Chronique

Joëlle Léandre & Nicole Mitchell

Sisters Where

Joëlle Léandre (b), Nicole Mitchell (fl, afl)

Label / Distribution : Rogue Art

« Où sont mes sœurs ? », la phrase est célèbre. C’est un cri que Joëlle Léandre aime crier à l’envi pour parler de sa condition de musicienne, comme elle le confie notamment dans A Voix Basse, le livre d’entretien réalisé avec Franck Médioni. Où sont ses sœurs ? A ses côtés, la plupart du temps : elles ont jalonné sa carrière, formé des groupes dans son sillon, inventé des trios mythiques et créé des duos comme autant de duel(lle)s. Parmi celles-ci, la flûtiste Nicole Mitchell tient une place de choix. La collaboration est ancienne et fructueuse. Les deux improvisatrices ont des parcours gémellaires, sans frontières ni cases préconçues, affranchies de tout sauf de leur propre musique. La pulsion de Liberté qu’elles livrent dans ce beau Sisters Where, enregistré pour RogueArt dans le cadre de Jazz@Home en février 2013 est de cet acabit. Cette rencontre dans le contexte de proximité et d’intimité des concerts à domicile permet de capter une discussion chaleureuse d’une grande richesse. Les deux musiciennes devisent en confiance et en liberté. L’ambiance est idéale.

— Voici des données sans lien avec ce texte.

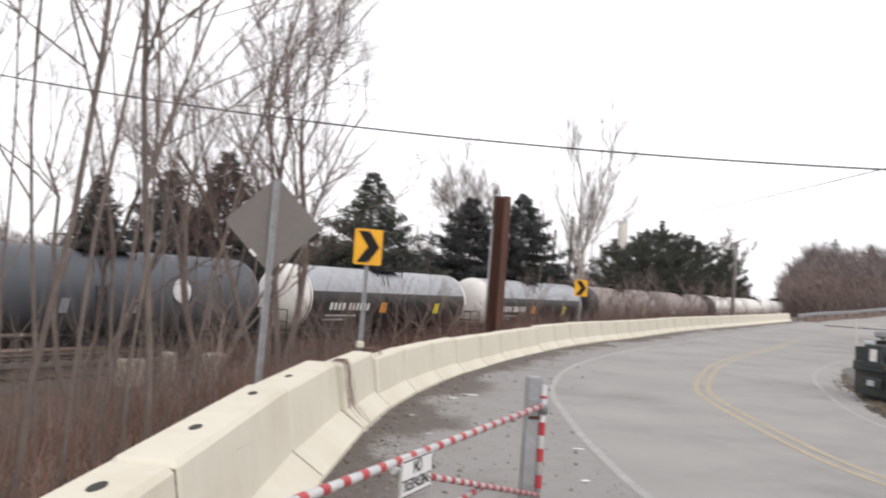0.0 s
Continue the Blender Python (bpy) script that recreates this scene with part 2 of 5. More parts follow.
# ================= mesh helpers =================
class Mesh:
    """Collects vertices and faces of one part."""

    def __init__(self):
        self.v, self.f, self.smooth, self.depth = [], [], [], 1

    def add(self, verts, faces, smooth=False):
        k = len(self.v)
        self.v += [tuple(p) for p in verts]
        self.f += [tuple(i + k for i in q) for q in faces]
        self.smooth += [smooth] * len(faces)
        return self

    def box(self, c, s, m=None, b=0.0):
        """A box with centre c, size s and edges chamfered by b."""
        hx, hy, hz = s[0] / 2, s[1] / 2, s[2] / 2
        b = min(b, hx * 0.9, hy * 0.9, hz * 0.9)
        M = Matrix.Translation(c) @ (m or Matrix())
        if b <= 0:
            vs = [Vector((x * hx, y * hy, z * hz)) for x in (-1, 1) for y in (-1, 1) for z in (-1, 1)]
            return self.add([M @ p for p in vs], [(0, 1, 3, 2), (4, 6, 7, 5), (0, 4, 5, 1), (2, 3, 7, 6), (0, 2, 6, 4), (1, 5, 7, 3)])
        vs, fs, idx = [], [], {}
        for x in (-1, 1):
            for y in (-1, 1):
                for z in (-1, 1):
                    for a in range(3):
                        p = [x * (hx - b), y * (hy - b), z * (hz - b)]
                        p[a] = (x, y, z)[a] * (hx, hy, hz)[a]
                        idx[x, y, z, a] = len(vs)
                        vs.append(M @ Vector(p))
        for a in range(3):
            o = [k for k in range(3) if k != a]
            for s_ in (-1, 1):
                q = []
                for u, w in ((-1, -1), (1, -1), (1, 1), (-1, 1)):
                    t = [0, 0, 0]
                    t[a], t[o[0]], t[o[1]] = s_, u, w
                    q.append(idx[t[0], t[1], t[2], a])
                fs.append(tuple(q))
            for u in (-1, 1):
                for w in (-1, 1):
                    q = []
                    for s_, k in ((-1, o[0]), (1, o[0]), (1, o[1]), (-1, o[1])):
                        t = [0, 0, 0]
                        t[a], t[o[0]], t[o[1]] = s_, u, w
                        q.append(idx[t[0], t[1], t[2], k])
                    fs.append(tuple(q))
        for x in (-1, 1):
            for y in (-1, 1):
                for z in (-1, 1):
                    fs.append(tuple(idx[x, y, z, a] for a in range(3)))
        return self.add(vs, fs)

    def tube(self, pts, radii, n=8, cap=True, smooth=True):
        """A round bar along pts with a radius at each."""
        pts = [Vector(p) for p in pts]
        if not hasattr(radii, "__len__"):
            radii = [radii] * len(pts)
        k = len(self.v)
        ref = None
        for i, p in enumerate(pts):
            d = (pts[min(i + 1, len(pts) - 1)] - pts[max(i - 1, 0)])
            if d.length < 1e-9:
                d = Vector((0, 0, 1))
            d.normalize()
            if ref is None:
                ref = d.orthogonal().normalized()
            u = (ref - d * ref.dot(d))
            u = u.normalized() if u.length > 1e-6 else d.orthogonal().normalized()
            ref = u
            w = d.cross(u)
            for j in range(n):
                a = 2 * math.pi * j / n
                self.v.append(tuple(p + (u * math.cos(a) + w * math.sin(a)) * radii[i]))
        for i in range(len(pts) - 1):
            for j in range(n):
                a, b = k + i * n + j, k + i * n + (j + 1) % n
                self.f.append((a, b, b + n, a + n))
                self.smooth.append(smooth)
        if cap:
            self.f.append(tuple(k + j for j in reversed(range(n))))
            self.f.append(tuple(k + (len(pts) - 1) * n + j for j in range(n)))
            self.smooth += [False, False]
        return self

    def lathe(self, prof, n=24, axis="z", m=None, smooth=True):
        """prof: rows (height, radius) turned about an axis."""
        M = m or Matrix()
        k = len(self.v)
        for h, r in prof:
            for j in range(n):
                a = 2 * math.pi * j / n
                c, s = r * math.cos(a), r * math.sin(a)
                p = (c, s, h) if axis == "z" else (h, c, s) if axis == "x" else (s, h, c)
                self.v.append(tuple(M @ Vector(p)))
        for i in range(len(prof) - 1):
            for j in range(n):
                a, b = k + i * n + j, k + i * n + (j + 1) % n
                self.f.append((a, b, b + n, a + n))
                self.smooth.append(smooth)
        self.f.append(tuple(k + j for j in reversed(range(n))))
        self.f.append(tuple(k + (len(prof) - 1) * n + j for j in range(n)))
        self.smooth += [False, False]
        return self

    def prism(self, poly, y0, y1, m=None):
        """poly: (x, z) outline drawn out from y0 to y1."""
        M = m or Matrix()
        n = len(poly)
        vs = [M @ Vector((x, y0, z)) for x, z in poly] + [M @ Vector((x, y1, z)) for x, z in poly]
        fs = [tuple(range(n)), tuple(reversed(range(n, 2 * n)))] + [(i, i + n, (i + 1) % n + n, (i + 1) % n) for i in range(n)]
        return self.add(vs, fs)

    def data(self, name, material):
        me = bpy.data.meshes.new(name)
        me.from_pydata(self.v, [], self.f)
        me.polygons.foreach_set("use_smooth", self.smooth)
        me.materials.append(material)
        bm = bmesh.new()
        bm.from_mesh(me)
        if len(bm.faces) < 4000:
            bmesh.ops.recalc_face_normals(bm, faces=bm.faces)
            bm.to_mesh(me)
        bm.free()
        return me


def part(name, mesh, material, parent=None, label=""):
    ob = new(name, mesh.data(name, material))
    if parent:
        ob.parent = parent
    return tagged(ob, label)


def thing(name, m, label, category, group="", kind=""):
    ob = new(name)
    ob.empty_display_size = 0.2
    ob.matrix_world = m
    return tagged(ob, label, category, group, kind)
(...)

On les avait laissées en trio en compagnie du batteur Dylan Van der Schyff pour Before After [1]. Après avoir vagabondé dans le temps, Léandre et Mitchell pérégrinent dans l’Espace. La notion d’infinitude est la même, tout comme celle d’entropie et de distance supposée entre flûte aérienne et basse terrestre. On sait toutefois les deux improvisatrices capables de pousser leurs instruments au-delà de leur spectre supposé. Qu’elles soufflent ou frappent, tonnent ou marmonnent une mélodie profonde, c’est avec plaisir qu’elles jouent à se confondre comme pour mieux cartographier de nouveaux horizons. Où sont ces sœurs ? Loin, mais ensemble. Ainsi, dans le saisissant « Sisters on Mercury », les attaques perçantes de la flûtiste semblent être le prolongement des mouvements circulaires de la contrebasse, plutôt que leur opposé ; un sentiment que l’on retrouve également sur « Sisters on Venus », où les claquements des tampons répondent dans un troublant mimétisme aux heurts de l’archet sur les cordes.

En six morceaux relativement courts, elles visitent cinq planètes avant d’effectuer un retour sur terre aux allures d’atterrissage en douceur dans les turbulences du vivant (« Back On Earth »). La flûte de Mitchell se faufile entre les pizzicati tapageurs avant d’embrasser la contrebasse d’un chant caverneux. Chaque planète a son climat propre, son alchimie subtile, sa géologie immédiate : l’échange est éruptif sur « Sisters on Mars », que Léandre mène à un train d’enfer, mais il sait aussi être massif et balayé par les vents quand les instruments se cherchent et s’effleurent sur le très beau « Sisters On Uranus », jusqu’à s’étreindre absolument dans le tumulte. Si chaque astre visité est différent, on y retrouve une même attraction et un tropisme revendiqué pour les trajectoires révolutionnaires. Sisters Where ? Ici, et maintenant. Un disque rare et indispensable.

par Franpi Barriaux // Publié le 15 septembre 2014

[1On les retrouvera, toujours en trio, avec le chanteur Thomas Buckner sur Flowing Stream paru en juin chez Leo Records.